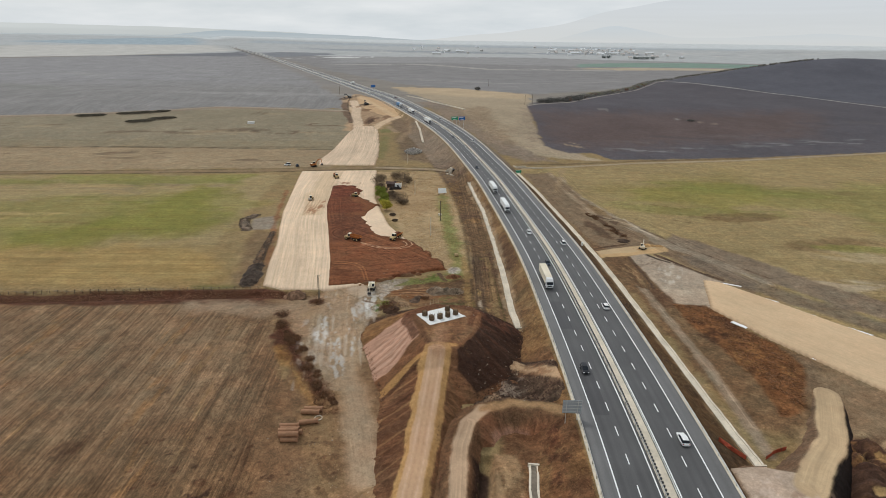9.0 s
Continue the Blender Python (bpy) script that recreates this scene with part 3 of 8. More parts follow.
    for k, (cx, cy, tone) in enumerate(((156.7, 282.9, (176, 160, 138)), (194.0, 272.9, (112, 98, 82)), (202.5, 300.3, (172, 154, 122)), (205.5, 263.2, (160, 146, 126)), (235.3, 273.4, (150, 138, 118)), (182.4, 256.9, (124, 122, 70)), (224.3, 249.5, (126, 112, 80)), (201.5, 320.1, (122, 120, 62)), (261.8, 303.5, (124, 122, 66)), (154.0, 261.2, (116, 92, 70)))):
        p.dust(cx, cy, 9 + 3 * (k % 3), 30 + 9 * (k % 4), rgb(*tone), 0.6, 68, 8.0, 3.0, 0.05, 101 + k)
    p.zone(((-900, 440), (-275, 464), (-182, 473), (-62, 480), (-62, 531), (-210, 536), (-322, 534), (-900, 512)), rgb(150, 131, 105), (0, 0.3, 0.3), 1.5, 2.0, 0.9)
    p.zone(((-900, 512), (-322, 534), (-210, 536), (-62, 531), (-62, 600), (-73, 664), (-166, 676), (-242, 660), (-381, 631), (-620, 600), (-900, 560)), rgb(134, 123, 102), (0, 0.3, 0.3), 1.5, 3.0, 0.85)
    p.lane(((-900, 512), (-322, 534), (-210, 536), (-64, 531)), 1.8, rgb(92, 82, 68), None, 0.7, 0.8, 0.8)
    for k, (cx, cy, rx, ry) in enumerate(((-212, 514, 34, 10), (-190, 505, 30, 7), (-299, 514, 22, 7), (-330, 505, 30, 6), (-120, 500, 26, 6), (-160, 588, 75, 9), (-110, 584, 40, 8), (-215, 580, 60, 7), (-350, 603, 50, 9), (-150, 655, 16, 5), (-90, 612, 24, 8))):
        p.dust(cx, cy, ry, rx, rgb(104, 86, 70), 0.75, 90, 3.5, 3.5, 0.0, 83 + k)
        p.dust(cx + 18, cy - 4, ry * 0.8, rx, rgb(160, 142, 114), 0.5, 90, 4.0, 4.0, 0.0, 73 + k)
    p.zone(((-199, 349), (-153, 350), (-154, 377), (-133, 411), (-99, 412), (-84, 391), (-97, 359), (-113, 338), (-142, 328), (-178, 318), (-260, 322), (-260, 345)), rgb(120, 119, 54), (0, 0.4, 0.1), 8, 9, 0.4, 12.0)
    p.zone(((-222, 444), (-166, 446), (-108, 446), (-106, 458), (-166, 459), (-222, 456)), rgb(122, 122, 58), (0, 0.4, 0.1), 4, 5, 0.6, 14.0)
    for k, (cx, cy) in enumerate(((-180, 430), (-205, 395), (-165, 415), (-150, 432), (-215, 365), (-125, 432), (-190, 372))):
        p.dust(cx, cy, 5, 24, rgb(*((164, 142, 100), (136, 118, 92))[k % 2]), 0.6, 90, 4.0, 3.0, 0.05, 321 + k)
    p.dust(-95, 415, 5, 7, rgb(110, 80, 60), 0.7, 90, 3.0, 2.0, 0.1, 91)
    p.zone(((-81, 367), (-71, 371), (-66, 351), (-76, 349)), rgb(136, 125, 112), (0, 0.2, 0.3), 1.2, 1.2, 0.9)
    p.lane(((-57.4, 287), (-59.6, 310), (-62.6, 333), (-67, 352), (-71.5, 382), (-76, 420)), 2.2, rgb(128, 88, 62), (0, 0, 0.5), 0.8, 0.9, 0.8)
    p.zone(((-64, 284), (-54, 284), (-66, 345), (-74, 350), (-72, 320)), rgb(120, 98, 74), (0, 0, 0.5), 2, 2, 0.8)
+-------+
Exercise instructions:
From the material above, reproduce everything verbatim except the pictures.

Result for this exercise:
9.0 s
Continue the Blender Python (bpy) script that recreates this scene with part 3 of 8. More parts follow.
    for k, (cx, cy, tone) in enumerate(((156.7, 282.9, (176, 160, 138)), (194.0, 272.9, (112, 98, 82)), (202.5, 300.3, (172, 154, 122)), (205.5, 263.2, (160, 146, 126)), (235.3, 273.4, (150, 138, 118)), (182.4, 256.9, (124, 122, 70)), (224.3, 249.5, (126, 112, 80)), (201.5, 320.1, (122, 120, 62)), (261.8, 303.5, (124, 122, 66)), (154.0, 261.2, (116, 92, 70)))):
        p.dust(cx, cy, 9 + 3 * (k % 3), 30 + 9 * (k % 4), rgb(*tone), 0.6, 68, 8.0, 3.0, 0.05, 101 + k)
    p.zone(((-900, 440), (-275, 464), (-182, 473), (-62, 480), (-62, 531), (-210, 536), (-322, 534), (-900, 512)), rgb(150, 131, 105), (0, 0.3, 0.3), 1.5, 2.0, 0.9)
    p.zone(((-900, 512), (-322, 534), (-210, 536), (-62, 531), (-62, 600), (-73, 664), (-166, 676), (-242, 660), (-381, 631), (-620, 600), (-900, 560)), rgb(134, 123, 102), (0, 0.3, 0.3), 1.5, 3.0, 0.85)
    p.lane(((-900, 512), (-322, 534), (-210, 536), (-64, 531)), 1.8, rgb(92, 82, 68), None, 0.7, 0.8, 0.8)
    for k, (cx, cy, rx, ry) in enumerate(((-212, 514, 34, 10), (-190, 505, 30, 7), (-299, 514, 22, 7), (-330, 505, 30, 6), (-120, 500, 26, 6), (-160, 588, 75, 9), (-110, 584, 40, 8), (-215, 580, 60, 7), (-350, 603, 50, 9), (-150, 655, 16, 5), (-90, 612, 24, 8))):
        p.dust(cx, cy, ry, rx, rgb(104, 86, 70), 0.75, 90, 3.5, 3.5, 0.0, 83 + k)
        p.dust(cx + 18, cy - 4, ry * 0.8, rx, rgb(160, 142, 114), 0.5, 90, 4.0, 4.0, 0.0, 73 + k)
    p.zone(((-199, 349), (-153, 350), (-154, 377), (-133, 411), (-99, 412), (-84, 391), (-97, 359), (-113, 338), (-142, 328), (-178, 318), (-260, 322), (-260, 345)), rgb(120, 119, 54), (0, 0.4, 0.1), 8, 9, 0.4, 12.0)
    p.zone(((-222, 444), (-166, 446), (-108, 446), (-106, 458), (-166, 459), (-222, 456)), rgb(122, 122, 58), (0, 0.4, 0.1), 4, 5, 0.6, 14.0)
    for k, (cx, cy) in enumerate(((-180, 430), (-205, 395), (-165, 415), (-150, 432), (-215, 365), (-125, 432), (-190, 372))):
        p.dust(cx, cy, 5, 24, rgb(*((164, 142, 100), (136, 118, 92))[k % 2]), 0.6, 90, 4.0, 3.0, 0.05, 321 + k)
    p.dust(-95, 415, 5, 7, rgb(110, 80, 60), 0.7, 90, 3.0, 2.0, 0.1, 91)
    p.zone(((-81, 367), (-71, 371), (-66, 351), (-76, 349)), rgb(136, 125, 112), (0, 0.2, 0.3), 1.2, 1.2, 0.9)
    p.lane(((-57.4, 287), (-59.6, 310), (-62.6, 333), (-67, 352), (-71.5, 382), (-76, 420)), 2.2, rgb(128, 88, 62), (0, 0, 0.5), 0.8, 0.9, 0.8)
    p.zone(((-64, 284), (-54, 284), (-66, 345), (-74, 350), (-72, 320)), rgb(120, 98, 74), (0, 0, 0.5), 2, 2, 0.8)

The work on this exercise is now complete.